元田中駅で降りると、マジで無人駅だった。用事を済ませて、再びバスを使う。東大路通りを南下し、京都岡崎へ。「次は百万遍、百万遍」すごい名前だなぁとぼんやり考える。何となくだが、京都には少し変わった、洒脱な地名や駅名が多い気がする。まあ耳が慣れていないだけで「水道橋」だの「幡ヶ谷」だの東京の地名と同じようなものかもしれないけど、京都の地名には一貫して同じ雰囲気があるというか、もっと言えば「仏教っぽさ」「歴史っぽさ」みたいなものが、ずっしりとした大福にまつわりつく打ち粉のように、その単語にまぶされているように感じる。たとえば苔むした石段を幾度となく踏みしめて、天狗の囁き声で満ちる真っ黒な杉林の下、鎮座する無数の地蔵へ菊花を手向ける、注連縄の白い幣が無風に揺れ、無限に繰り返されるそういう深夜を、「百万遍」から感じたりする。
丸太町通り沿い、平安神宮の裏手でバスを降りる。真っ赤な社殿を見てみたかったが時間がないので脳内補完。霧雨が降り続く中、経塚山だろうかあの山並みは、とおもいながら少し歩いていると「聖マリア幼稚園」とすれ違った。それでいいのか?…いいのか。自分に厳しくあることと、相手の自由を認めないことには何の相関もないのだ。
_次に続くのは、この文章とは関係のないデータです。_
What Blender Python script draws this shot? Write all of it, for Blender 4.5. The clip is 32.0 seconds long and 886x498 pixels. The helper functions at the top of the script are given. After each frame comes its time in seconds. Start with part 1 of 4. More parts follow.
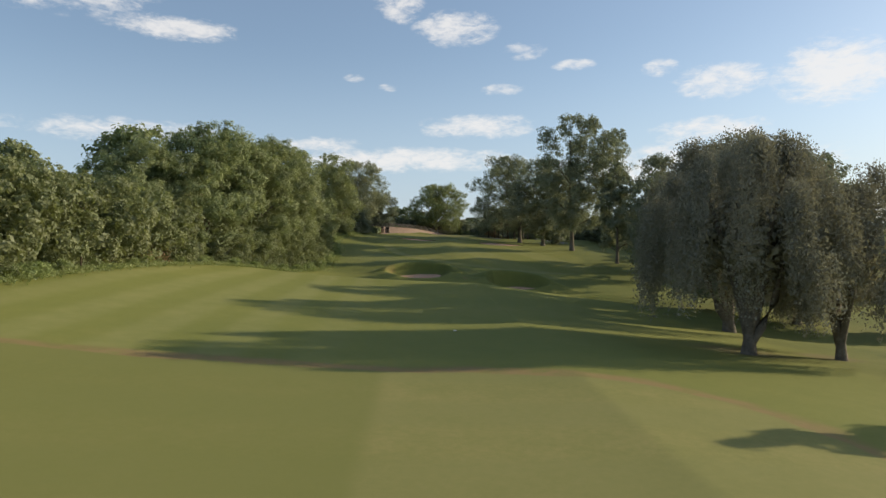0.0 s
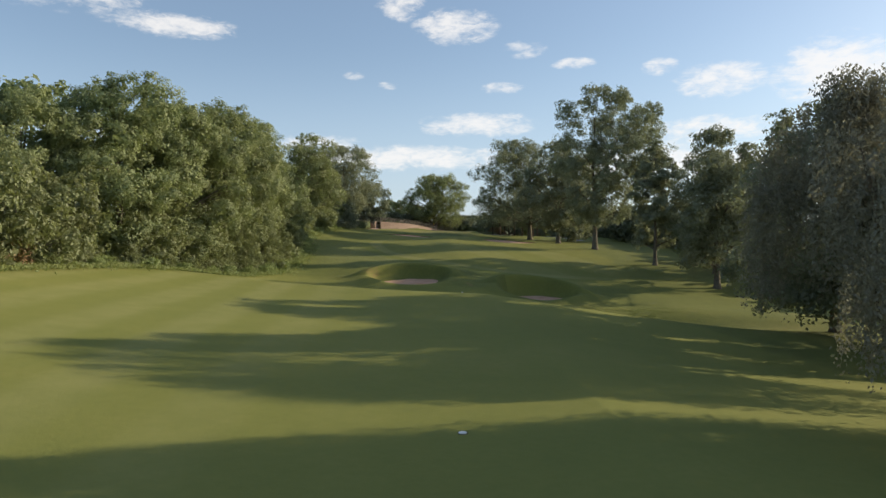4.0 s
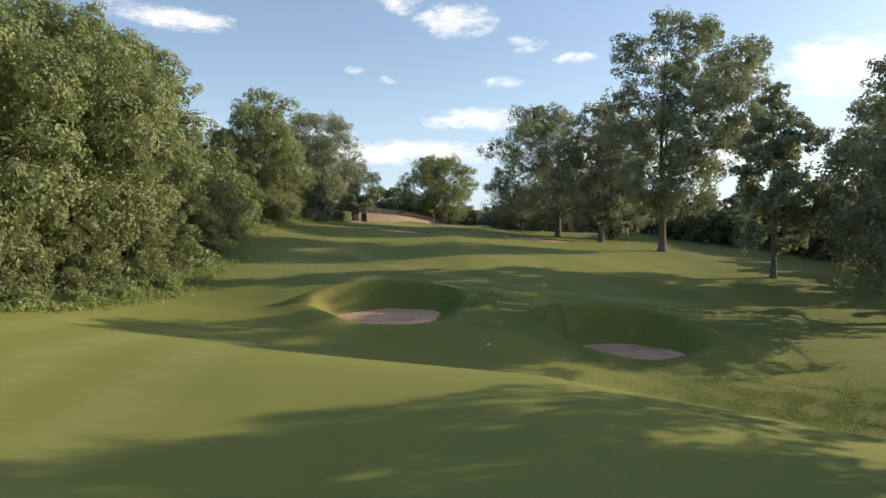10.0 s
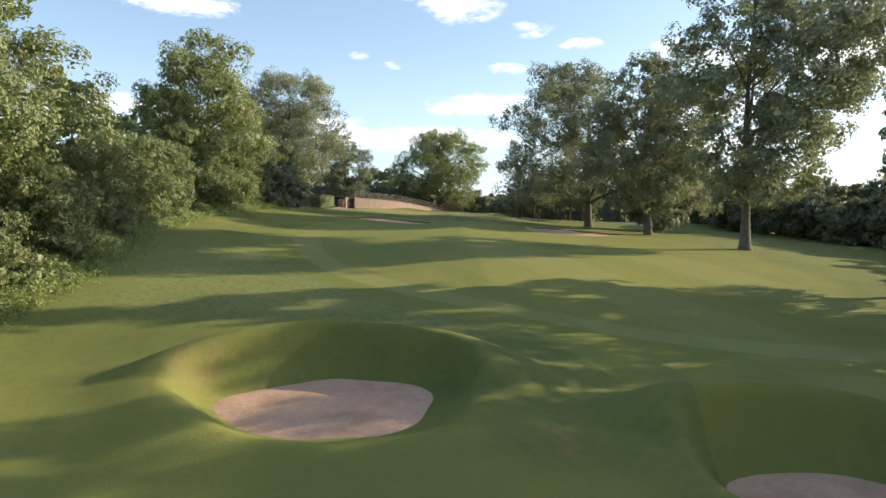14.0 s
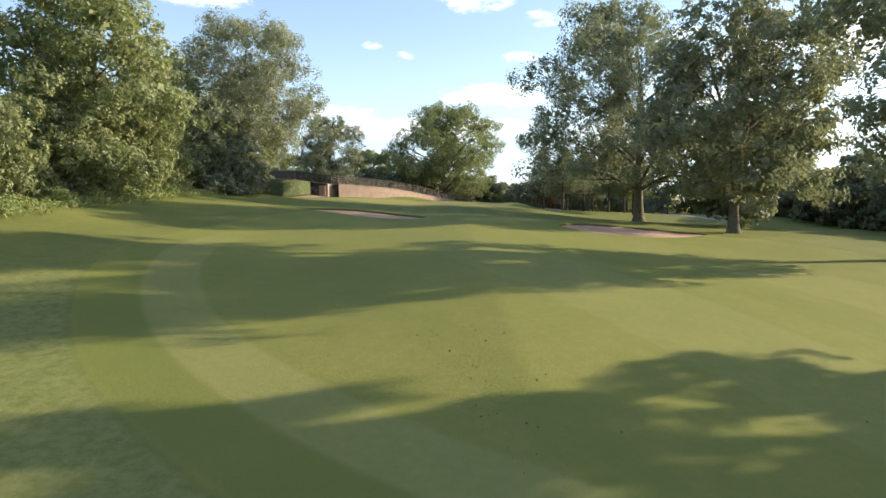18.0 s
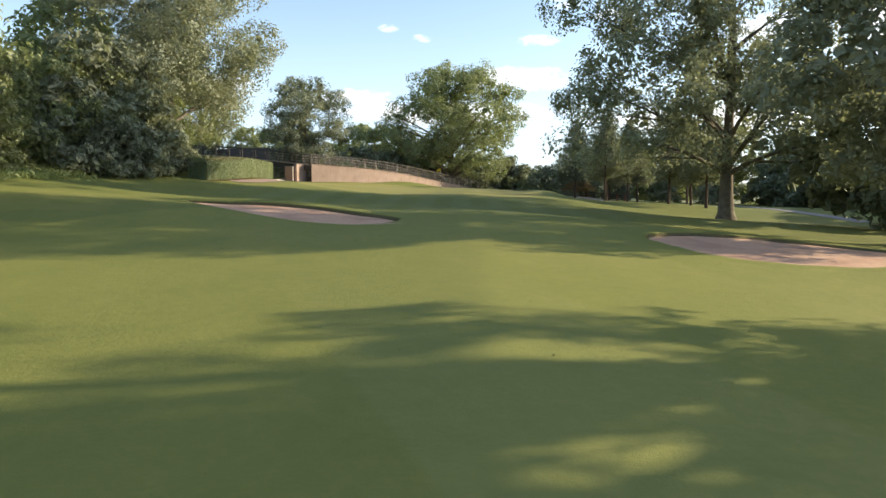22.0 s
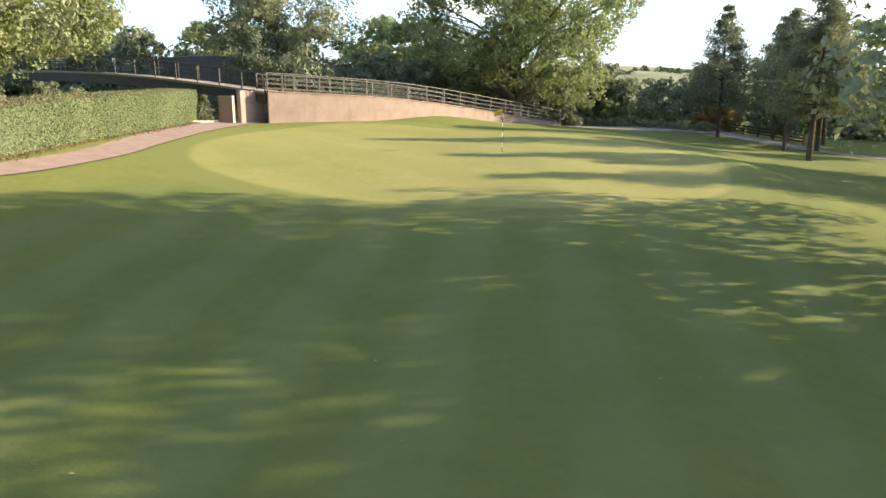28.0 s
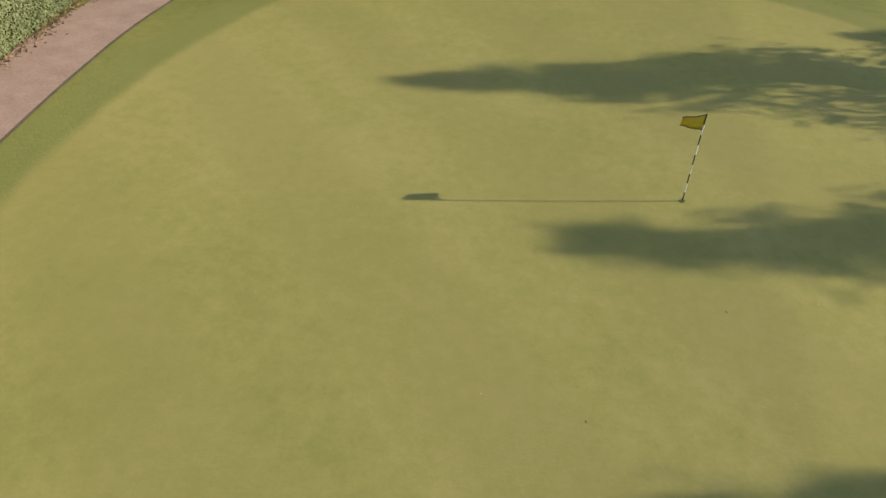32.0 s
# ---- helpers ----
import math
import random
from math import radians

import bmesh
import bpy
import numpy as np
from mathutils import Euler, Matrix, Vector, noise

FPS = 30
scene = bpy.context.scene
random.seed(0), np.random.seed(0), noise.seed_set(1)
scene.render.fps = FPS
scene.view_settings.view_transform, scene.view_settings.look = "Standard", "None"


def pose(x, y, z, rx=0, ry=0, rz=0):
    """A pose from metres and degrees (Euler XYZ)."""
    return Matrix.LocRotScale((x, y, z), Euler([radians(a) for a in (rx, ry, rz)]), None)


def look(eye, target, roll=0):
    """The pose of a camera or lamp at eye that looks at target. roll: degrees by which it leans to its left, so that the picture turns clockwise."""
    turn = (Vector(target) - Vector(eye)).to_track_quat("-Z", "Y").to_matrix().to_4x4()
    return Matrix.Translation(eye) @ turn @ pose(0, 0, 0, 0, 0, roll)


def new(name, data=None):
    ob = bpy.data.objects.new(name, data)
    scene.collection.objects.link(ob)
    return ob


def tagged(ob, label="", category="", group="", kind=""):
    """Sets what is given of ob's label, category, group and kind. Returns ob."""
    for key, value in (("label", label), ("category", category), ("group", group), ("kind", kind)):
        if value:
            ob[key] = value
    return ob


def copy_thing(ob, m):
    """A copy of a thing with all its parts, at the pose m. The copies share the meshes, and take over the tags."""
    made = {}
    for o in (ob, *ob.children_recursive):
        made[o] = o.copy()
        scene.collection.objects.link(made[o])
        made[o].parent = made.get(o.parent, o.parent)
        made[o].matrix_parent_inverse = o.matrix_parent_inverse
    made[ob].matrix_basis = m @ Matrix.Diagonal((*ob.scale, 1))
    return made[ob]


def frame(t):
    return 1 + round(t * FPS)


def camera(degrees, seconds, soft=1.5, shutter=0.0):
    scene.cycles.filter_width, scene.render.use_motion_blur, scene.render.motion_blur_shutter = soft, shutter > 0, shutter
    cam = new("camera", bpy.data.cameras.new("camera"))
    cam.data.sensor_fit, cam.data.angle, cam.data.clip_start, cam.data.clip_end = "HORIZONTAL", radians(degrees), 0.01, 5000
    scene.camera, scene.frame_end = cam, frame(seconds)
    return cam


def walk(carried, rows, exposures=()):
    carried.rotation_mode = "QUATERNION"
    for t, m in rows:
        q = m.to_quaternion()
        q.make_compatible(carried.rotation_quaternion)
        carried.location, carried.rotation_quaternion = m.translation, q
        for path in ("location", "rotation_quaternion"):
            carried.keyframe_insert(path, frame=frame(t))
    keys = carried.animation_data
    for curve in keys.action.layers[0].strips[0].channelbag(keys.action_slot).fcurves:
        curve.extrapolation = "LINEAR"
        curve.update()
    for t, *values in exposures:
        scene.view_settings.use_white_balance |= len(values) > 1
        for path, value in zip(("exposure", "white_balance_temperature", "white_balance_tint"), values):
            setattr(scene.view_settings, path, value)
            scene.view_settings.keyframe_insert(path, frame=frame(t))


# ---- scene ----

このあとは再び京都駅方面へ戻り、四条あたりをバスで通過。午後1時からの仕事に間に合うよう駆け足で用事を済ませ、仕事が済んだらお土産だけ買って直帰。そして新幹線で爆睡し体調を崩すなど。身の丈に合わせて書いたが、旅記は以上。

終始京都は居心地よく、何の観光名所にも寄っていないけれど至極楽しい旅になった。自分なりに考えた結果、
東京:都心ーーーーー市街ーーーーーー自然
京都:都心ー市街ー自然
といった感じで、京都は都心・市街・自然のグラデーションの幅が狭いような気がする。なので市街(自然寄り)出身、かつ都心好きの私にはかなりうってつけなのではないかなと思いました。ビジホ5日間くらい押さえて好き勝手京都で遊ぶ旅、やりたいな~。できれば今度はマスク外して、友達と一緒に。